Não há um padrão de quanto tempo leva para que as consequências se manifestarem no organismo, explica a nutricionista. Segundo ela, “há vários fatores como genética, estilo de vida, sedentarismo que potencializam, mas os estudos são bem claros quando mostram que o aumento do consumo de ultraprocessados aumenta o risco de doenças”, diz a especialista.
Assédio moral
Para a secretária de Saúde do Trabalhador da CUT, o caso do trabalhador expõe outro lado das dificuldades nas relações de trabalho. Primeiro, a atuação do Burger King fere o direito à alimentação segura dos trabalhadores, diz Madalena, que complementa: “o próprio conceito de segurança alimentar compreende o direito de todos terem acesso de forma regular e permanente à alimentação saudável”.

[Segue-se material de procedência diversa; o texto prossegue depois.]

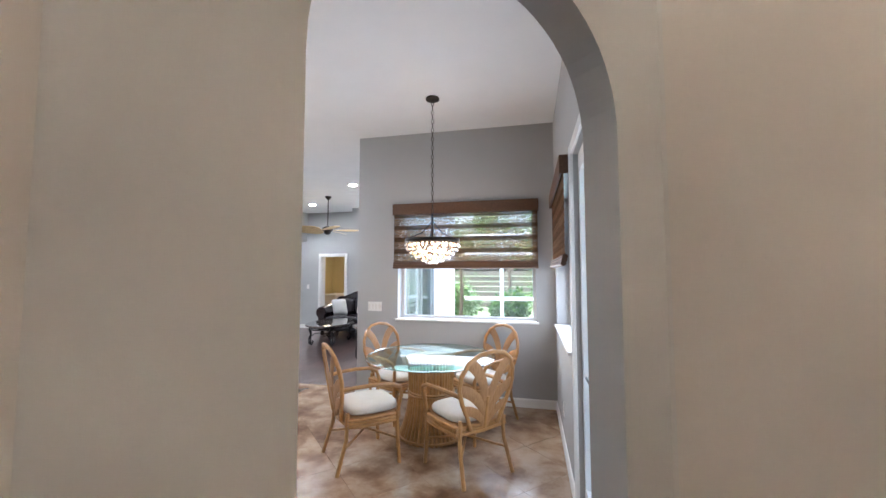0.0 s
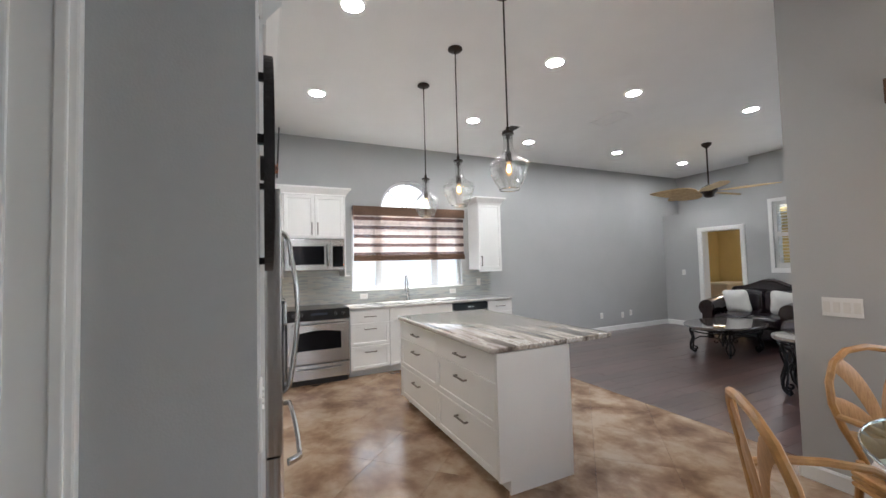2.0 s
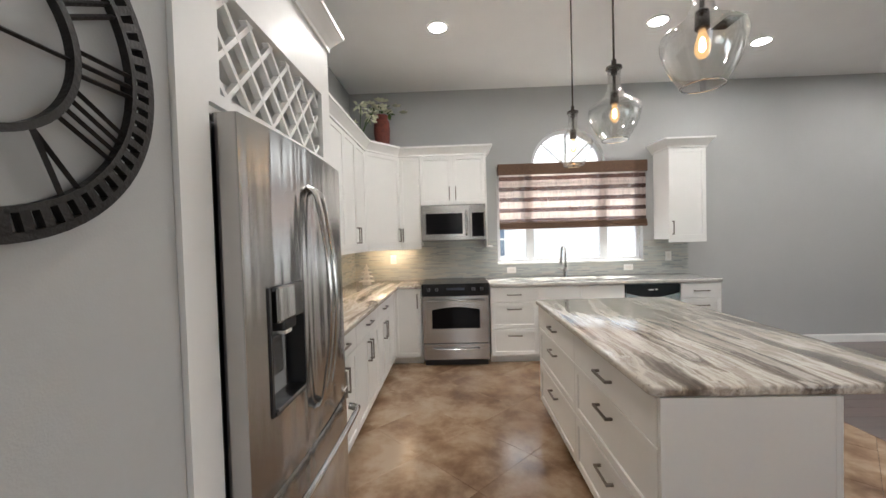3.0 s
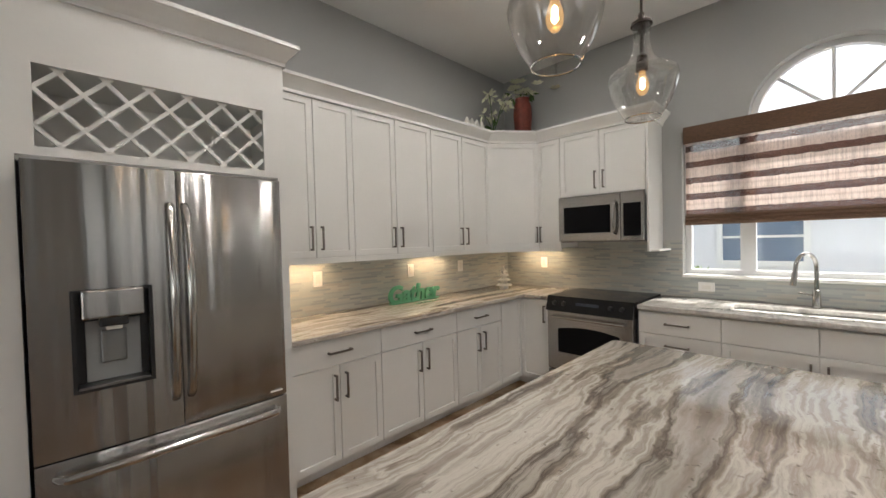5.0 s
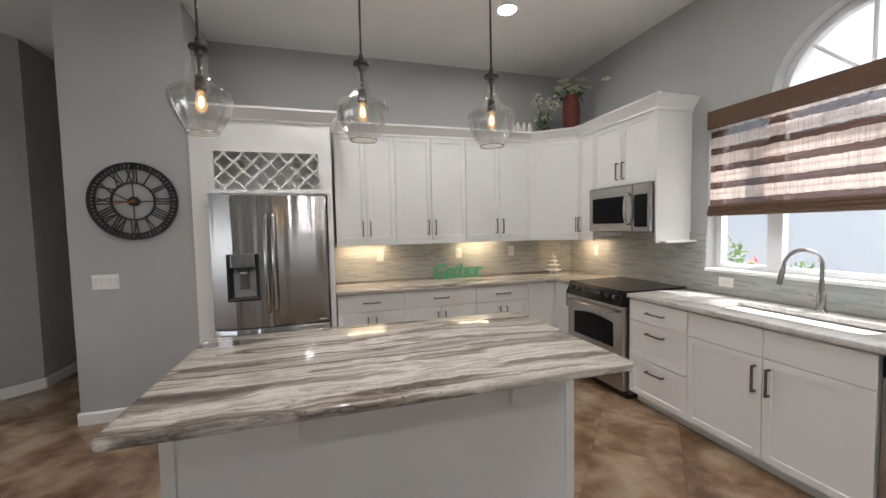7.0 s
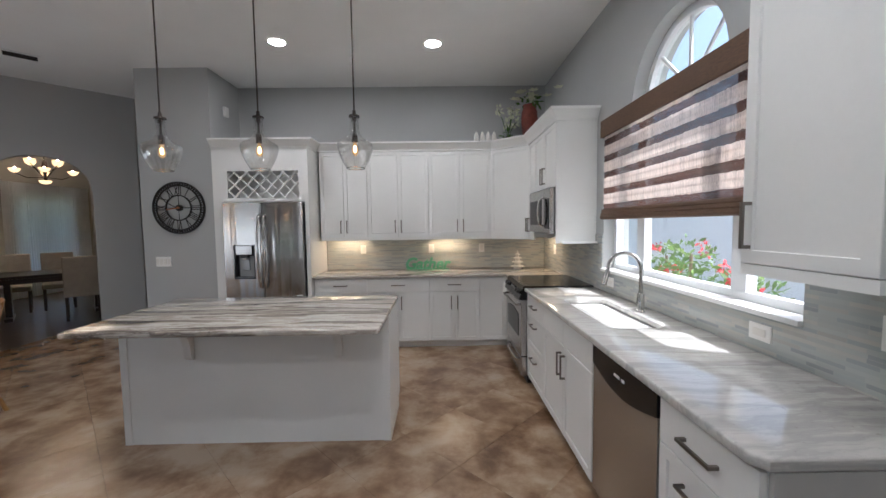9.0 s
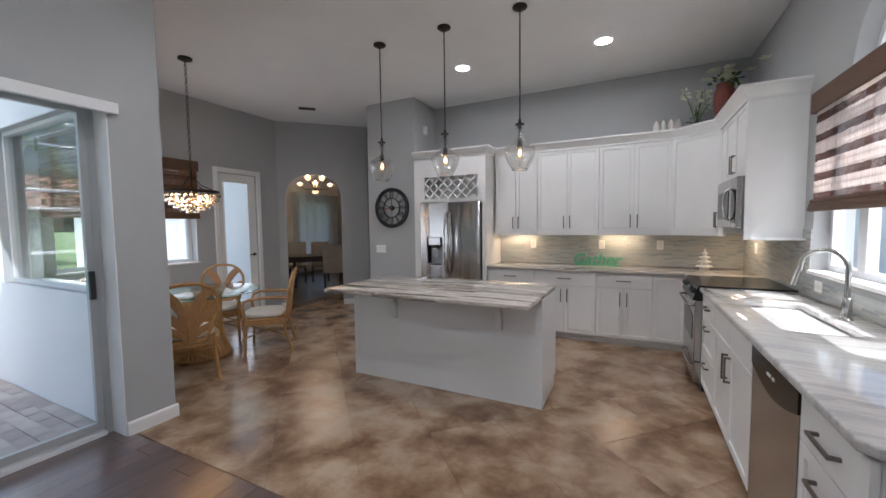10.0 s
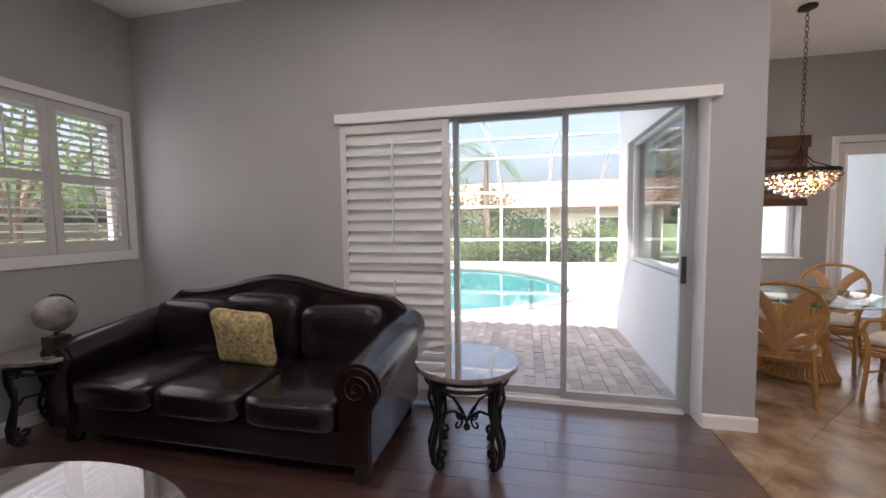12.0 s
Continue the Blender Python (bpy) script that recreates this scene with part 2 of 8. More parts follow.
def woven(name, dark, light, period, share, see, glowing, gaps, thread=(120, 120, 5)):
    """Woven reed shade: dark close-woven bands, and light thin ones that let daylight through."""
    m = bpy.data.materials.new(name)
    m.use_nodes = True
    nt = m.node_tree
    nt.nodes.clear()
    out = nt.nodes.new("ShaderNodeOutputMaterial")
    co, sep = node(m, "ShaderNodeTexCoord"), node(m, "ShaderNodeSeparateXYZ")
    nt.links.new(co.outputs["Object"], sep.inputs[0])
    mod, cmp_ = nt.nodes.new("ShaderNodeMath"), nt.nodes.new("ShaderNodeMath")
    mod.operation, cmp_.operation = "FLOORED_MODULO", "LESS_THAN"
    mod.inputs[1].default_value, cmp_.inputs[1].default_value = period, period * share
    wob, wadd = node(m, "ShaderNodeTexNoise", Scale=30.0, Detail=2.0), nt.nodes.new("ShaderNodeMath")
    wadd.operation = "MULTIPLY_ADD"
    wadd.inputs[1].default_value = 0.02
    nt.links.new(co.outputs["Object"], wob.inputs["Vector"])
    nt.links.new(wob.outputs["Fac"], wadd.inputs[0])
    nt.links.new(sep.outputs["Z"], wadd.inputs[2])
    nt.links.new(wadd.outputs[0], mod.inputs[0])
    nt.links.new(mod.outputs[0], cmp_.inputs[0])
    mp, mp2 = nt.nodes.new("ShaderNodeMapping"), nt.nodes.new("ShaderNodeMapping")
    mp.inputs["Scale"].default_value, mp2.inputs["Scale"].default_value = (150, 150, 420), thread
    reed, warp = node(m, "ShaderNodeTexNoise", Scale=1.0, Detail=2.0), node(m, "ShaderNodeTexNoise", Scale=1.0, Detail=3.0)
    for a_, b_n in ((mp, reed), (mp2, warp)):
        nt.links.new(co.outputs["Object"], a_.inputs["Vector"])
        nt.links.new(a_.outputs[0], b_n.inputs["Vector"])
    both = nt.nodes.new("ShaderNodeMath")
    both.operation = "MULTIPLY_ADD"
    both.inputs[1].default_value = 0.6
    nt.links.new(reed.outputs["Fac"], both.inputs[0])
    nt.links.new(warp.outputs["Fac"], both.inputs[2])
    r1 = ramp_of(m, [(0.3, tuple(c * 0.5 for c in dark)), (0.7, tuple(c * 1.5 for c in dark))])
    r2 = ramp_of(m, [(0.6, tuple(c * 0.6 for c in light)), (0.95, tuple(min(1, c * 1.15) for c in light))])
    nt.links.new(reed.outputs["Fac"], r1.inputs[0])
    nt.links.new(both.outputs[0], r2.inputs[0])
    col = nt.nodes.new("ShaderNodeMix")
    col.data_type = "RGBA"
    nt.links.new(cmp_.outputs[0], col.inputs[0])
    nt.links.new(r2.outputs[0], col.inputs[6])
    nt.links.new(r1.outputs[0], col.inputs[7])
    dif, tra, tsp = nt.nodes.new("ShaderNodeBsdfDiffuse"), nt.nodes.new("ShaderNodeBsdfTranslucent"), nt.nodes.new("ShaderNodeBsdfTransparent")
    nt.links.new(col.outputs[2], dif.inputs[0])
    nt.links.new(col.outputs[2], tra.inputs[0])
    body, full = nt.nodes.new("ShaderNodeMixShader"), nt.nodes.new("ShaderNodeMixShader")
    body.inputs[0].default_value = glowing
    nt.links.new(dif.outputs[0], body.inputs[1])
    nt.links.new(tra.outputs[0], body.inputs[2])
    holes = node(m, "ShaderNodeMapRange")
    holes.inputs["From Min"].default_value, holes.inputs["From Max"].default_value = 0.50, 0.58
    holes.inputs["To Max"].default_value = gaps
    nt.links.new(reed.outputs["Fac"], holes.inputs["Value"])
    thin = node(m, "ShaderNodeMapRange")
    thin.inputs["From Min"].default_value, thin.inputs["From Max"].default_value = 0.65, 0.95
    thin.inputs["To Max"].default_value = see
    nt.links.new(both.outputs[0], thin.inputs["Value"])
    hole2 = nt.nodes.new("ShaderNodeMix")
    nt.links.new(cmp_.outputs[0], hole2.inputs[0])
    nt.links.new(thin.outputs[0], hole2.inputs[2])
    nt.links.new(holes.outputs[0], hole2.inputs[3])
    nt.links.new(hole2.outputs[0], full.inputs[0])
    nt.links.new(body.outputs[0], full.inputs[1])
    nt.links.new(tsp.outputs[0], full.inputs[2])
    nt.links.new(full.outputs[0], out.inputs[0])
    return m


def brushed(name, color=(0.38, 0.37, 0.36), rough=0.17, waves=0.6):
    """Brushed steel with fine streaks that run upward."""
    m = material(name, color, rough=rough, metal=1.0, vary=0.04)
    nt, b = m.node_tree, m.node_tree.nodes["Principled BSDF"]
    co, mp = node(m, "ShaderNodeTexCoord"), nt.nodes.new("ShaderNodeMapping")
    mp.inputs["Scale"].default_value = (160, 160, 1.5)
    n = node(m, "ShaderNodeTexNoise", Scale=1.0, Detail=3.0)
    nt.links.new(co.outputs["Object"], mp.inputs["Vector"])
    nt.links.new(mp.outputs[0], n.inputs["Vector"])
    bn = node(m, "ShaderNodeBump", Strength=0.05, Distance=0.002)
    nt.links.new(n.outputs["Fac"], bn.inputs["Height"])
    nt.links.new(bn.outputs[0], b.inputs["Normal"])
    wave = node(m, "ShaderNodeTexNoise", Scale=1.0, Detail=1.0)
    mp2 = nt.nodes.new("ShaderNodeMapping")
    mp2.inputs["Scale"].default_value = (11, 11, 0.35)
    bn2 = node(m, "ShaderNodeBump", Strength=waves, Distance=0.02)
    b.inputs["Anisotropic"].default_value, b.inputs["Anisotropic Rotation"].default_value = 0.85, 0.25
    tg = nt.nodes.new("ShaderNodeTangent")
    tg.direction_type, tg.axis = "RADIAL", "Z"
    nt.links.new(tg.outputs[0], b.inputs["Tangent"])
    nt.links.new(co.outputs["Object"], mp2.inputs["Vector"])
    nt.links.new(mp2.outputs[0], wave.inputs["Vector"])
    nt.links.new(wave.outputs["Fac"], bn2.inputs["Height"])
    nt.links.new(bn.outputs[0], bn2.inputs["Normal"])
    nt.links.new(bn2.outputs[0], b.inputs["Normal"])
    return m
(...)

Por outro lado, diz Madalena, obrigar o funcionário a se alimentar de maneira não saudável se configura como assédio moral.
Ela explica que “uma das características do assédio é a frequência com que ocorre. Se há uma imposição de os trabalhadores se alimentarem daquela forma, sem fornecer outras opções, pode-se dizer que é assédio moral”.
A dirigente da CUT alerta que, além das patologias já citadas, a situação pode causar transtornos psíquicos nos trabalhadores.
Saúde dos brasileiros
No Brasil, em uma década (de 2006 a 2016), doenças crônicas avançaram. Houve aumento de 61,8% de casos de diabetes e 14,2% de casos de hipertensão. Atualmente, mais da metade da população está com peso acima do recomendado. O índice é de 18,9% de brasileiros obesos.
Os dados são do Vigitel, um sistema de monitoramento (vigilância) de fatores de risco e proteção para doenças crônicas na população do Ministério da Saúde e a pesquisa é feita por telefone. O sistema foi desenvolvido e testado em 2003 em São Paulo pela USP e colocado em prática no país a partir de 2006, durante o governo Lula.